What is being asked:
Your task is to transcribe all of the data below exactly, omitting the images.

#### Data excerpt

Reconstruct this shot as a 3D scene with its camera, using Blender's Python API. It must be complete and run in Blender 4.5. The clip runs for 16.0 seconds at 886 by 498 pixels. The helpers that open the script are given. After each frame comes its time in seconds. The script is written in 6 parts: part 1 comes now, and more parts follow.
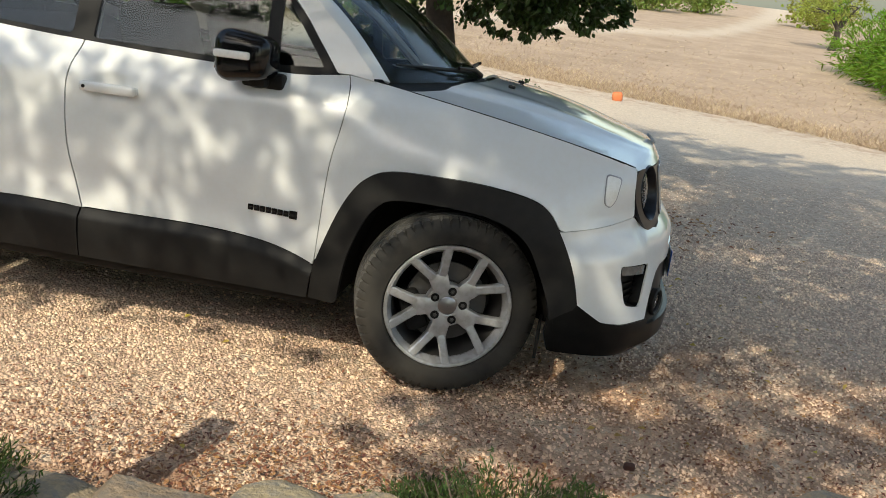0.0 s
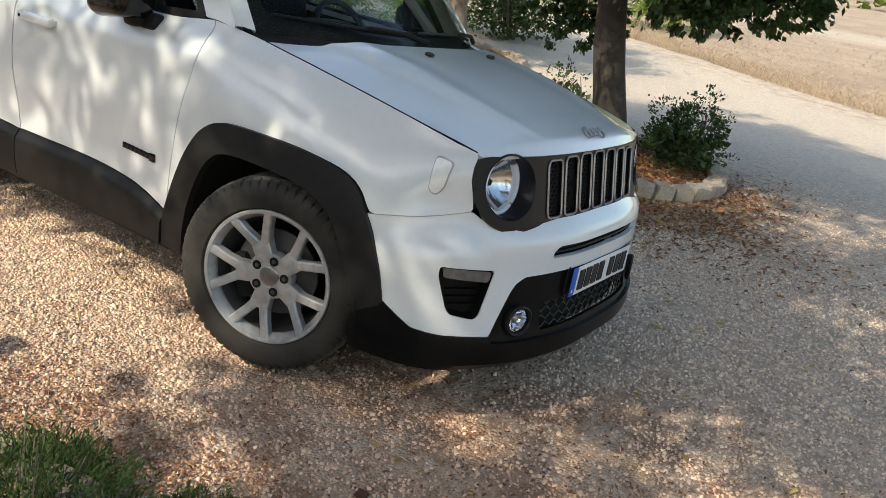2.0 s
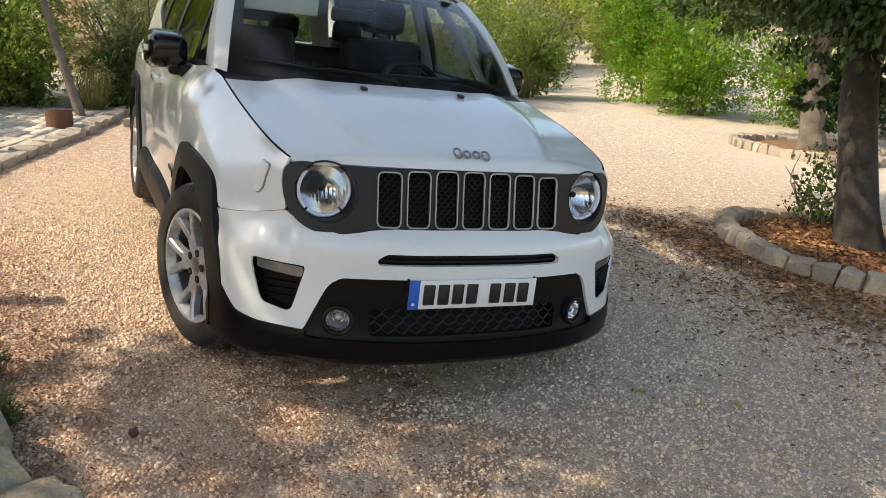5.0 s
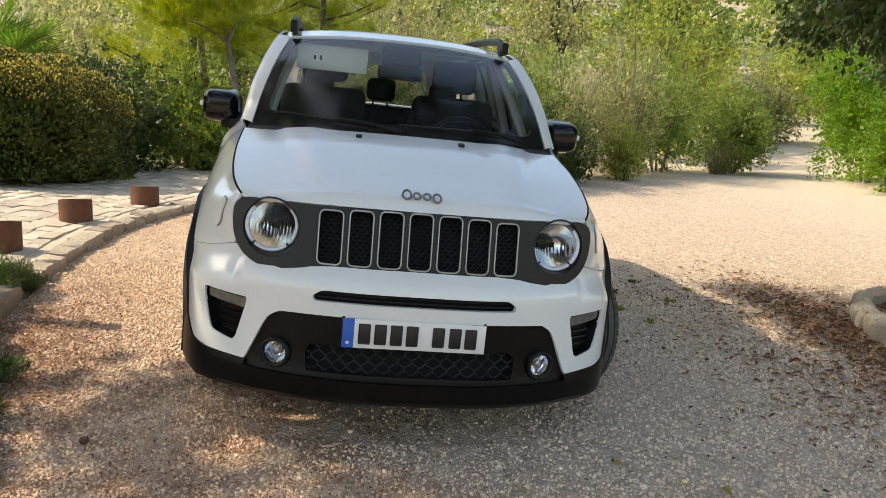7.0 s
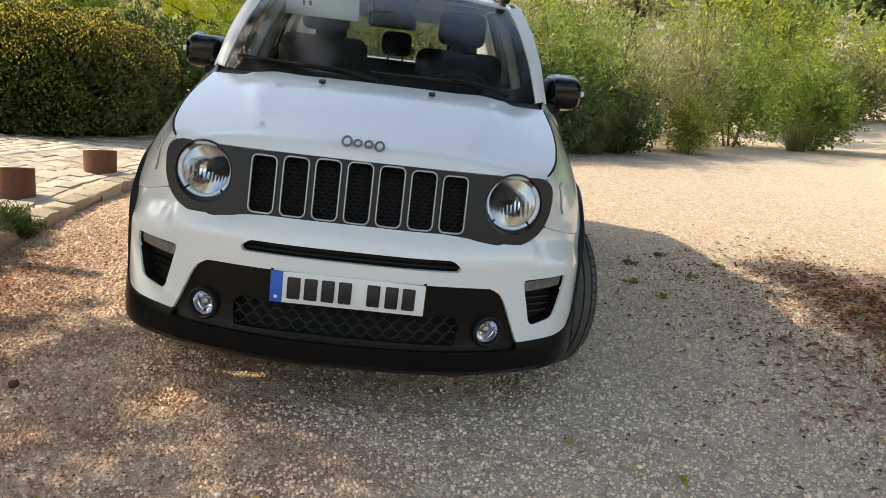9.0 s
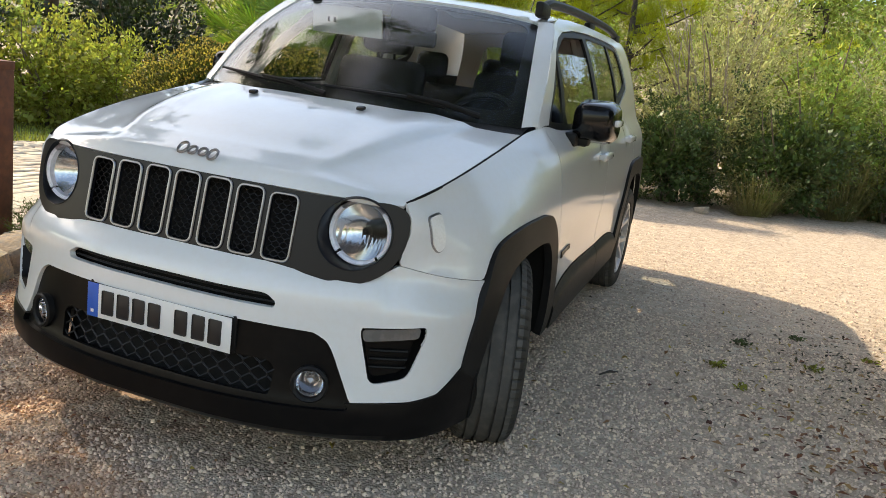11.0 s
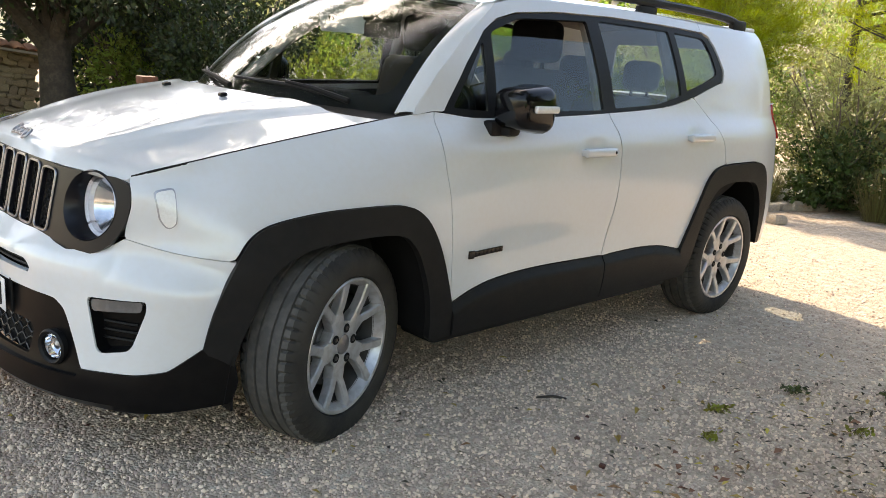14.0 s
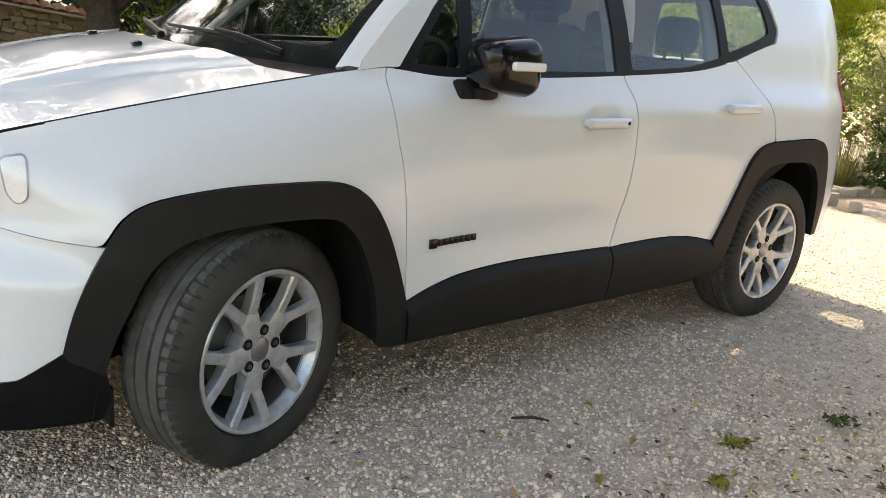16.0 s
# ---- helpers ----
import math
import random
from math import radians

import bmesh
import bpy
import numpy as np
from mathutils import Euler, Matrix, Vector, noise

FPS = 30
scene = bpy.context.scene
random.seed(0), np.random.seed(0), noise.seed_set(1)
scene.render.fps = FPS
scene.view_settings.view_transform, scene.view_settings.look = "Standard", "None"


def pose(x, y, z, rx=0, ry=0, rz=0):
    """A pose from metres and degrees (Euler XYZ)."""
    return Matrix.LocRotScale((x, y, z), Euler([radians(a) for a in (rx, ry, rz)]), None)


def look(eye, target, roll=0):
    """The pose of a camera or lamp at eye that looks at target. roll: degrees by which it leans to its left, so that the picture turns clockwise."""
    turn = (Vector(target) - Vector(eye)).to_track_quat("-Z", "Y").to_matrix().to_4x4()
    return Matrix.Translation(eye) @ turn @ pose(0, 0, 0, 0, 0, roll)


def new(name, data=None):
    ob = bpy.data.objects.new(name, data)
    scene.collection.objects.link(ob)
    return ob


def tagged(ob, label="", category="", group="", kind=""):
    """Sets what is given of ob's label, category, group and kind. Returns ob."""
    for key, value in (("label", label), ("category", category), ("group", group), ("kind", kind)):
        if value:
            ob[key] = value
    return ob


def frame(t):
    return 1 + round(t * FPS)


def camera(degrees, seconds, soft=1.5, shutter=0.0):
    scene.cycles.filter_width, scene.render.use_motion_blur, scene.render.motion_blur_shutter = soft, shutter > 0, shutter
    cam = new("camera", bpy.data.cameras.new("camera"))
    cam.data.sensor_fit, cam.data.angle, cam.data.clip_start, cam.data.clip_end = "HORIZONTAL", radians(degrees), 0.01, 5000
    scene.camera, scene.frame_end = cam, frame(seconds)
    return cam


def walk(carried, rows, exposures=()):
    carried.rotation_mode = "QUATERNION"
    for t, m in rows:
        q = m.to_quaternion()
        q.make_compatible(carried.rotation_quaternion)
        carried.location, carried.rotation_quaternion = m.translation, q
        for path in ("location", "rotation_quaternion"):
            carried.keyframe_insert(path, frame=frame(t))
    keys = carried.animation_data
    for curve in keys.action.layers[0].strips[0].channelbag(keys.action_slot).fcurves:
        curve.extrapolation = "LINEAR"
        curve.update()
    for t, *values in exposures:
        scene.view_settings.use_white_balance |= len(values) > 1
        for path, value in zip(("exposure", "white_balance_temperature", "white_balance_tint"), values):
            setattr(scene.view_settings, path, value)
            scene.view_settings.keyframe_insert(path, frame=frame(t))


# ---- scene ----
cam = camera(56.37, 16.0, soft=0.6)
# plan: x ahead of the car, y to its left, z up from the ground that it stands on, origin under the front axle;
# that ground slopes, so the plan is tipped as a whole to stand upright in the world
UP = Vector((-0.125, -0.088, 1.0)).normalized()
TILT = UP.rotation_difference(Vector((0, 0, 1))).to_matrix().to_4x4()
ROWS = [
    (0.0, 0.449, -3.740, 1.337, 10.41, -15.26, -6.86),
    (0.5, 0.819, -3.442, 1.334, 13.45, -16.87, -7.21),
    (1.0, 1.169, -3.272, 1.360, 19.03, -17.28, -8.55),
    (1.5, 1.536, -3.070, 1.408, 29.12, -18.36, -10.10),
    (2.0, 1.895, -2.818, 1.409, 34.32, -18.47, -10.11),
    (2.5, 2.299, -2.640, 1.410, 42.25, -18.27, -9.09),
    (3.0, 2.657, -2.346, 1.386, 50.91, -19.78, -7.95),
    (3.5, 2.964, -2.115, 1.412, 58.20, -20.14, -8.13),
    (4.0, 3.273, -1.923, 1.467, 61.74, -17.98, -5.74),
    (4.5, 3.373, -1.720, 1.444, 62.02, -16.25, -5.78),
    (5.0, 3.420, -1.374, 1.414, 65.89, -15.28, -6.64),
    (5.2, 3.450, -1.249, 1.417, 68.86, -15.15, -6.40),
    (7.3, 3.741, -0.299, 1.389, 83.57, -11.81, -5.61),
    (7.5, 3.762, -0.271, 1.391, 84.39, -12.21, -5.45),
    (8.0, 3.784, -0.232, 1.388, 85.28, -12.90, -5.37),
    (8.5, 3.713, -0.107, 1.367, 86.21, -13.75, -6.06),
    (8.7, 3.644, -0.010, 1.345, 86.77, -14.04, -6.33),
    (10.8, 2.916, 1.344, 1.337, 108.60, -12.80, -7.45),
    (11.0, 2.819, 1.516, 1.331, 110.54, -13.11, -7.28),
    (11.5, 2.576, 1.808, 1.339, 114.19, -12.77, -7.47),
    (12.0, 2.228, 2.093, 1.347, 119.12, -12.63, -7.60),
    (12.5, 1.908, 2.372, 1.318, 125.92, -13.36, -6.28),
    (13.0, 1.698, 2.565, 1.311, 130.24, -13.39, -5.91),
    (13.5, 1.621, 2.737, 1.360, 133.47, -13.05, -5.92),
    (14.0, 1.662, 2.968, 1.354, 136.35, -13.89, -4.48),
    (14.5, 1.697, 3.075, 1.355, 138.41, -15.11, -3.48),
    (15.0, 1.608, 3.039, 1.338, 139.61, -15.90, -3.44),
    (15.5, 1.331, 2.873, 1.310, 139.66, -16.33, -4.13),
    (16.0, 1.003, 2.816, 1.288, 141.74, -16.06, -4.83),
]
EXPOSURE = [(0.0, 0.78, 7300, 3), (2.0, 1.0, 7050, 5), (3.2, 1.14, 7200, 7), (5.0, 1.2, 7650, 8), (8.0, 1.32, 8050, 8), (11.0, 1.4, 8000, 8), (13.0, 1.74, 8000, 9), (14.5, 1.95, 8200, 11), (16.0, 2.13, 8500, 12)]
SKY_STRENGTH, SUN_STRENGTH = 0.15, 2.35
walk(cam, [(t, TILT @ pose(x, y, z, 90 + pitch, roll, yaw)) for t, x, y, z, yaw, pitch, roll in ROWS], EXPOSURE)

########

Reply:
Reconstruct this shot as a 3D scene with its camera, using Blender's Python API. It must be complete and run in Blender 4.5. The clip runs for 16.0 seconds at 886 by 498 pixels. The helpers that open the script are given. After each frame comes its time in seconds. The script is written in 6 parts: part 1 comes now, and more parts follow.
0.0 s
2.0 s
5.0 s
7.0 s
9.0 s
11.0 s
14.0 s
16.0 s
# ---- helpers ----
import math
import random
from math import radians

import bmesh
import bpy
import numpy as np
from mathutils import Euler, Matrix, Vector, noise

FPS = 30
scene = bpy.context.scene
random.seed(0), np.random.seed(0), noise.seed_set(1)
scene.render.fps = FPS
scene.view_settings.view_transform, scene.view_settings.look = "Standard", "None"


def pose(x, y, z, rx=0, ry=0, rz=0):
    """A pose from metres and degrees (Euler XYZ)."""
    return Matrix.LocRotScale((x, y, z), Euler([radians(a) for a in (rx, ry, rz)]), None)


def look(eye, target, roll=0):
    """The pose of a camera or lamp at eye that looks at target. roll: degrees by which it leans to its left, so that the picture turns clockwise."""
    turn = (Vector(target) - Vector(eye)).to_track_quat("-Z", "Y").to_matrix().to_4x4()
    return Matrix.Translation(eye) @ turn @ pose(0, 0, 0, 0, 0, roll)


def new(name, data=None):
    ob = bpy.data.objects.new(name, data)
    scene.collection.objects.link(ob)
    return ob


def tagged(ob, label="", category="", group="", kind=""):
    """Sets what is given of ob's label, category, group and kind. Returns ob."""
    for key, value in (("label", label), ("category", category), ("group", group), ("kind", kind)):
        if value:
            ob[key] = value
    return ob


def frame(t):
    return 1 + round(t * FPS)


def camera(degrees, seconds, soft=1.5, shutter=0.0):
    scene.cycles.filter_width, scene.render.use_motion_blur, scene.render.motion_blur_shutter = soft, shutter > 0, shutter
    cam = new("camera", bpy.data.cameras.new("camera"))
    cam.data.sensor_fit, cam.data.angle, cam.data.clip_start, cam.data.clip_end = "HORIZONTAL", radians(degrees), 0.01, 5000
    scene.camera, scene.frame_end = cam, frame(seconds)
    return cam


def walk(carried, rows, exposures=()):
    carried.rotation_mode = "QUATERNION"
    for t, m in rows:
        q = m.to_quaternion()
        q.make_compatible(carried.rotation_quaternion)
        carried.location, carried.rotation_quaternion = m.translation, q
        for path in ("location", "rotation_quaternion"):
            carried.keyframe_insert(path, frame=frame(t))
    keys = carried.animation_data
    for curve in keys.action.layers[0].strips[0].channelbag(keys.action_slot).fcurves:
        curve.extrapolation = "LINEAR"
        curve.update()
    for t, *values in exposures:
        scene.view_settings.use_white_balance |= len(values) > 1
        for path, value in zip(("exposure", "white_balance_temperature", "white_balance_tint"), values):
            setattr(scene.view_settings, path, value)
            scene.view_settings.keyframe_insert(path, frame=frame(t))


# ---- scene ----
cam = camera(56.37, 16.0, soft=0.6)
# plan: x ahead of the car, y to its left, z up from the ground that it stands on, origin under the front axle;
# that ground slopes, so the plan is tipped as a whole to stand upright in the world
UP = Vector((-0.125, -0.088, 1.0)).normalized()
TILT = UP.rotation_difference(Vector((0, 0, 1))).to_matrix().to_4x4()
ROWS = [
    (0.0, 0.449, -3.740, 1.337, 10.41, -15.26, -6.86),
    (0.5, 0.819, -3.442, 1.334, 13.45, -16.87, -7.21),
    (1.0, 1.169, -3.272, 1.360, 19.03, -17.28, -8.55),
    (1.5, 1.536, -3.070, 1.408, 29.12, -18.36, -10.10),
    (2.0, 1.895, -2.818, 1.409, 34.32, -18.47, -10.11),
    (2.5, 2.299, -2.640, 1.410, 42.25, -18.27, -9.09),
    (3.0, 2.657, -2.346, 1.386, 50.91, -19.78, -7.95),
    (3.5, 2.964, -2.115, 1.412, 58.20, -20.14, -8.13),
    (4.0, 3.273, -1.923, 1.467, 61.74, -17.98, -5.74),
    (4.5, 3.373, -1.720, 1.444, 62.02, -16.25, -5.78),
    (5.0, 3.420, -1.374, 1.414, 65.89, -15.28, -6.64),
    (5.2, 3.450, -1.249, 1.417, 68.86, -15.15, -6.40),
    (7.3, 3.741, -0.299, 1.389, 83.57, -11.81, -5.61),
    (7.5, 3.762, -0.271, 1.391, 84.39, -12.21, -5.45),
    (8.0, 3.784, -0.232, 1.388, 85.28, -12.90, -5.37),
    (8.5, 3.713, -0.107, 1.367, 86.21, -13.75, -6.06),
    (8.7, 3.644, -0.010, 1.345, 86.77, -14.04, -6.33),
    (10.8, 2.916, 1.344, 1.337, 108.60, -12.80, -7.45),
    (11.0, 2.819, 1.516, 1.331, 110.54, -13.11, -7.28),
    (11.5, 2.576, 1.808, 1.339, 114.19, -12.77, -7.47),
    (12.0, 2.228, 2.093, 1.347, 119.12, -12.63, -7.60),
    (12.5, 1.908, 2.372, 1.318, 125.92, -13.36, -6.28),
    (13.0, 1.698, 2.565, 1.311, 130.24, -13.39, -5.91),
    (13.5, 1.621, 2.737, 1.360, 133.47, -13.05, -5.92),
    (14.0, 1.662, 2.968, 1.354, 136.35, -13.89, -4.48),
    (14.5, 1.697, 3.075, 1.355, 138.41, -15.11, -3.48),
    (15.0, 1.608, 3.039, 1.338, 139.61, -15.90, -3.44),
    (15.5, 1.331, 2.873, 1.310, 139.66, -16.33, -4.13),
    (16.0, 1.003, 2.816, 1.288, 141.74, -16.06, -4.83),
]
EXPOSURE = [(0.0, 0.78, 7300, 3), (2.0, 1.0, 7050, 5), (3.2, 1.14, 7200, 7), (5.0, 1.2, 7650, 8), (8.0, 1.32, 8050, 8), (11.0, 1.4, 8000, 8), (13.0, 1.74, 8000, 9), (14.5, 1.95, 8200, 11), (16.0, 2.13, 8500, 12)]
SKY_STRENGTH, SUN_STRENGTH = 0.15, 2.35
walk(cam, [(t, TILT @ pose(x, y, z, 90 + pitch, roll, yaw)) for t, x, y, z, yaw, pitch, roll in ROWS], EXPOSURE)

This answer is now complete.